## Task
Give back the full listing, character for character, with no pictures.

## Given data
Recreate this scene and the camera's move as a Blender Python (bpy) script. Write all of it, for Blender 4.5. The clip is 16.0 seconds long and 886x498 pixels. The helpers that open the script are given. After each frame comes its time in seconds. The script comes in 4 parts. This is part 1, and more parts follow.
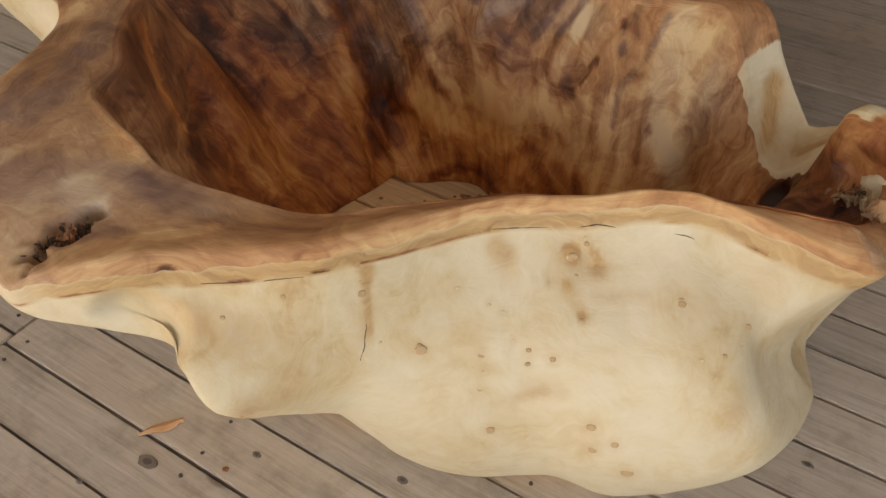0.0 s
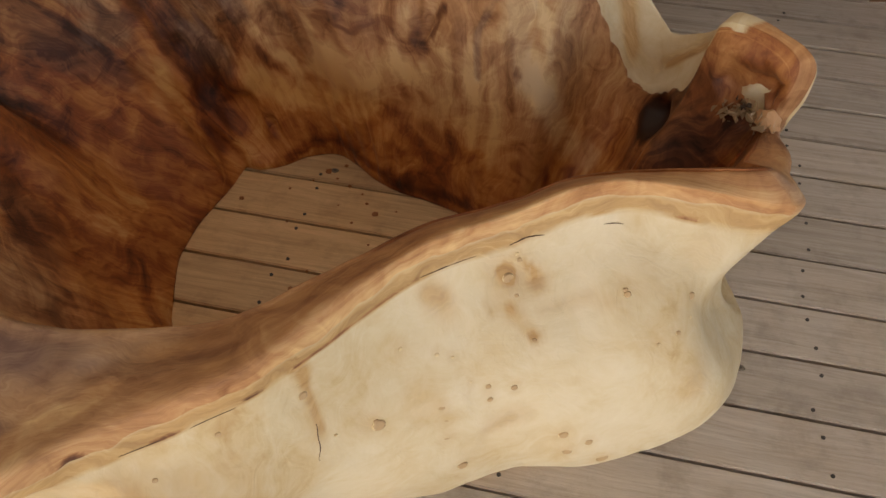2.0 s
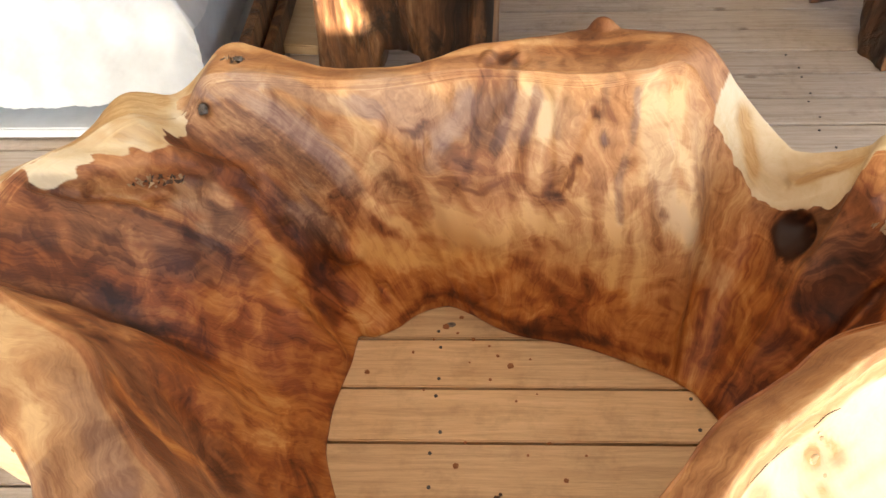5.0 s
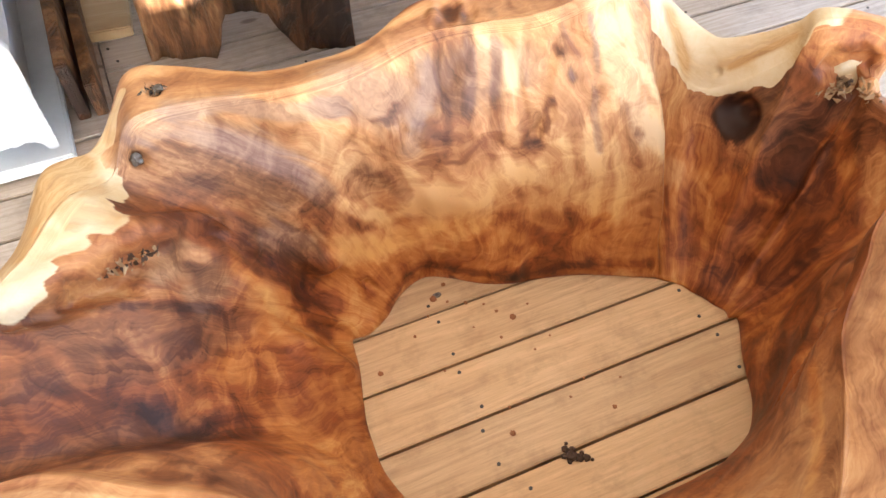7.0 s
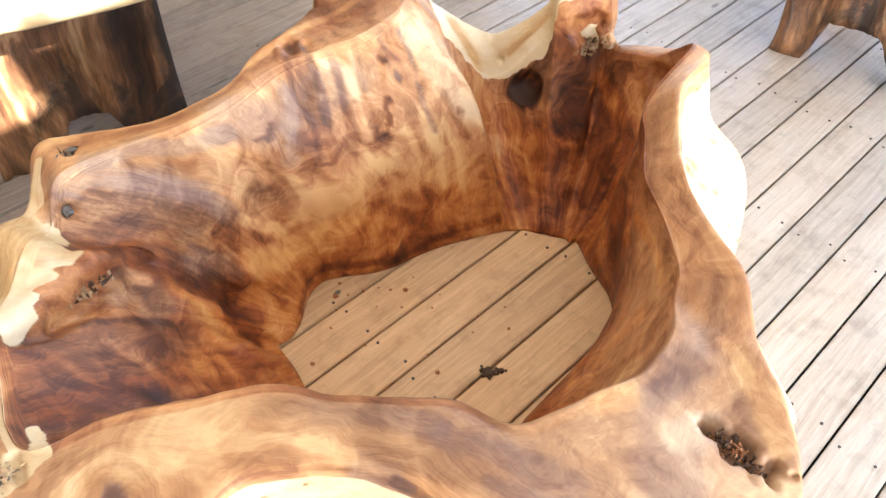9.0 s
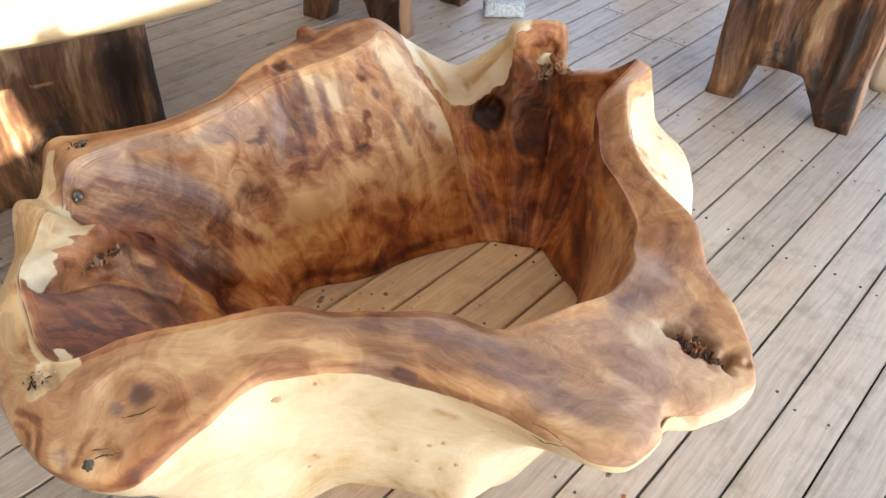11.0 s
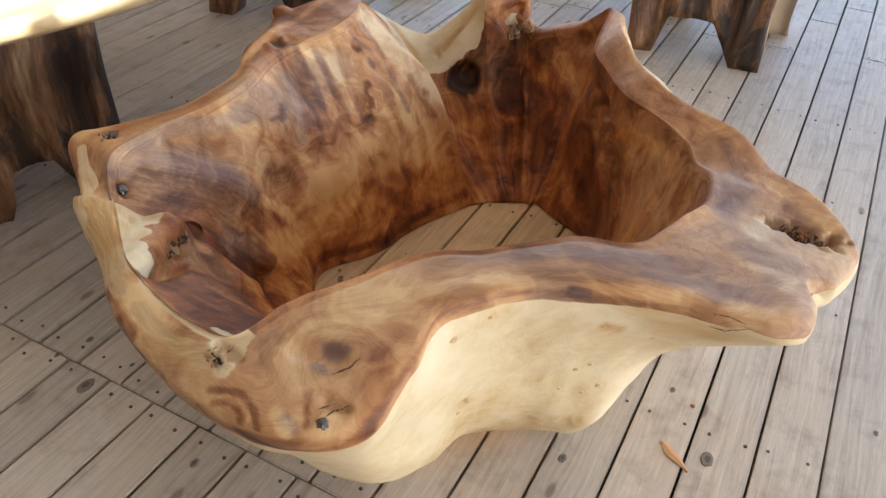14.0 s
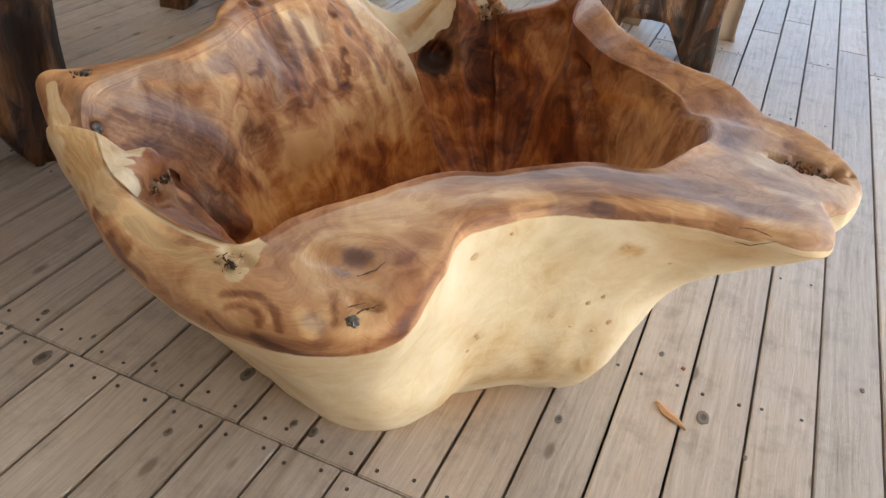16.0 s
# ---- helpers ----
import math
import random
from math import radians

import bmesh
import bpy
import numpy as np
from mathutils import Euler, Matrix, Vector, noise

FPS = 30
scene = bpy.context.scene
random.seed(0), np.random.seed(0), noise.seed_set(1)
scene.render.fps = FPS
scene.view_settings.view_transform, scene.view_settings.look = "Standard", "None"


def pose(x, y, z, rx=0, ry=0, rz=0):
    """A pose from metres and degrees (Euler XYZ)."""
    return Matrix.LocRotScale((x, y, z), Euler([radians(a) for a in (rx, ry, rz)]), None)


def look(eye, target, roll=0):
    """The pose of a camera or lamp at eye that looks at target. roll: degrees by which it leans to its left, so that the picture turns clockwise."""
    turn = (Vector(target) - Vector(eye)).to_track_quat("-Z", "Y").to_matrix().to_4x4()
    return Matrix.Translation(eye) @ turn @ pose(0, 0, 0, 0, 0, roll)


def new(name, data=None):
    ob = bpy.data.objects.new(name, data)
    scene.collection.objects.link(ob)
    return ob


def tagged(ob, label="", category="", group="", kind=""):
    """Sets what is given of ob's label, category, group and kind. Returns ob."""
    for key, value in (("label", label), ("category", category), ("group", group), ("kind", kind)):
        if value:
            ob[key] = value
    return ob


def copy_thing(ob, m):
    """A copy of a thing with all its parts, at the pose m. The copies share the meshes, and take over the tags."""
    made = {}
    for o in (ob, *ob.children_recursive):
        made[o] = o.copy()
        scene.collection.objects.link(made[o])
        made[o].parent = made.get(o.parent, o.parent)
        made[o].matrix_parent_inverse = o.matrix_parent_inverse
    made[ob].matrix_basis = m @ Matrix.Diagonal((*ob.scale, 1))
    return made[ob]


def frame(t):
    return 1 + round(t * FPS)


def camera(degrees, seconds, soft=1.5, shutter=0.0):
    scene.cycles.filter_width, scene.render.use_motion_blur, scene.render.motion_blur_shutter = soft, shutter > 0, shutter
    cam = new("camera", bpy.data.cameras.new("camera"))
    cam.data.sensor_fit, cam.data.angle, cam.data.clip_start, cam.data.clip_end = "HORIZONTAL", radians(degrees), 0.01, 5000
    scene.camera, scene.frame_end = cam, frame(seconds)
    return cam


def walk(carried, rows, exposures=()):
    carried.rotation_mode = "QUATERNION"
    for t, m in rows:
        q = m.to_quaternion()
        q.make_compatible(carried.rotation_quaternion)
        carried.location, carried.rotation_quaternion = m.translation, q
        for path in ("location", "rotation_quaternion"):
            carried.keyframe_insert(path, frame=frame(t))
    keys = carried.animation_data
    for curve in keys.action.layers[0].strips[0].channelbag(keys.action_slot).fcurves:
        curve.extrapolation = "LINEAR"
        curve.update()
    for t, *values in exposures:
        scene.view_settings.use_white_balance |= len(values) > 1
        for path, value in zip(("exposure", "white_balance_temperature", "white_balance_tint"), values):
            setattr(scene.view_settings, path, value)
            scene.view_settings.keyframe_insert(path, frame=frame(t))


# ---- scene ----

## Worked answer
Recreate this scene and the camera's move as a Blender Python (bpy) script. Write all of it, for Blender 4.5. The clip is 16.0 seconds long and 886x498 pixels. The helpers that open the script are given. After each frame comes its time in seconds. The script comes in 4 parts. This is part 1, and more parts follow.
0.0 s
2.0 s
5.0 s
7.0 s
9.0 s
11.0 s
14.0 s
16.0 s
# ---- helpers ----
import math
import random
from math import radians

import bmesh
import bpy
import numpy as np
from mathutils import Euler, Matrix, Vector, noise

FPS = 30
scene = bpy.context.scene
random.seed(0), np.random.seed(0), noise.seed_set(1)
scene.render.fps = FPS
scene.view_settings.view_transform, scene.view_settings.look = "Standard", "None"


def pose(x, y, z, rx=0, ry=0, rz=0):
    """A pose from metres and degrees (Euler XYZ)."""
    return Matrix.LocRotScale((x, y, z), Euler([radians(a) for a in (rx, ry, rz)]), None)


def look(eye, target, roll=0):
    """The pose of a camera or lamp at eye that looks at target. roll: degrees by which it leans to its left, so that the picture turns clockwise."""
    turn = (Vector(target) - Vector(eye)).to_track_quat("-Z", "Y").to_matrix().to_4x4()
    return Matrix.Translation(eye) @ turn @ pose(0, 0, 0, 0, 0, roll)


def new(name, data=None):
    ob = bpy.data.objects.new(name, data)
    scene.collection.objects.link(ob)
    return ob


def tagged(ob, label="", category="", group="", kind=""):
    """Sets what is given of ob's label, category, group and kind. Returns ob."""
    for key, value in (("label", label), ("category", category), ("group", group), ("kind", kind)):
        if value:
            ob[key] = value
    return ob


def copy_thing(ob, m):
    """A copy of a thing with all its parts, at the pose m. The copies share the meshes, and take over the tags."""
    made = {}
    for o in (ob, *ob.children_recursive):
        made[o] = o.copy()
        scene.collection.objects.link(made[o])
        made[o].parent = made.get(o.parent, o.parent)
        made[o].matrix_parent_inverse = o.matrix_parent_inverse
    made[ob].matrix_basis = m @ Matrix.Diagonal((*ob.scale, 1))
    return made[ob]


def frame(t):
    return 1 + round(t * FPS)


def camera(degrees, seconds, soft=1.5, shutter=0.0):
    scene.cycles.filter_width, scene.render.use_motion_blur, scene.render.motion_blur_shutter = soft, shutter > 0, shutter
    cam = new("camera", bpy.data.cameras.new("camera"))
    cam.data.sensor_fit, cam.data.angle, cam.data.clip_start, cam.data.clip_end = "HORIZONTAL", radians(degrees), 0.01, 5000
    scene.camera, scene.frame_end = cam, frame(seconds)
    return cam


def walk(carried, rows, exposures=()):
    carried.rotation_mode = "QUATERNION"
    for t, m in rows:
        q = m.to_quaternion()
        q.make_compatible(carried.rotation_quaternion)
        carried.location, carried.rotation_quaternion = m.translation, q
        for path in ("location", "rotation_quaternion"):
            carried.keyframe_insert(path, frame=frame(t))
    keys = carried.animation_data
    for curve in keys.action.layers[0].strips[0].channelbag(keys.action_slot).fcurves:
        curve.extrapolation = "LINEAR"
        curve.update()
    for t, *values in exposures:
        scene.view_settings.use_white_balance |= len(values) > 1
        for path, value in zip(("exposure", "white_balance_temperature", "white_balance_tint"), values):
            setattr(scene.view_settings, path, value)
            scene.view_settings.keyframe_insert(path, frame=frame(t))


# ---- scene ----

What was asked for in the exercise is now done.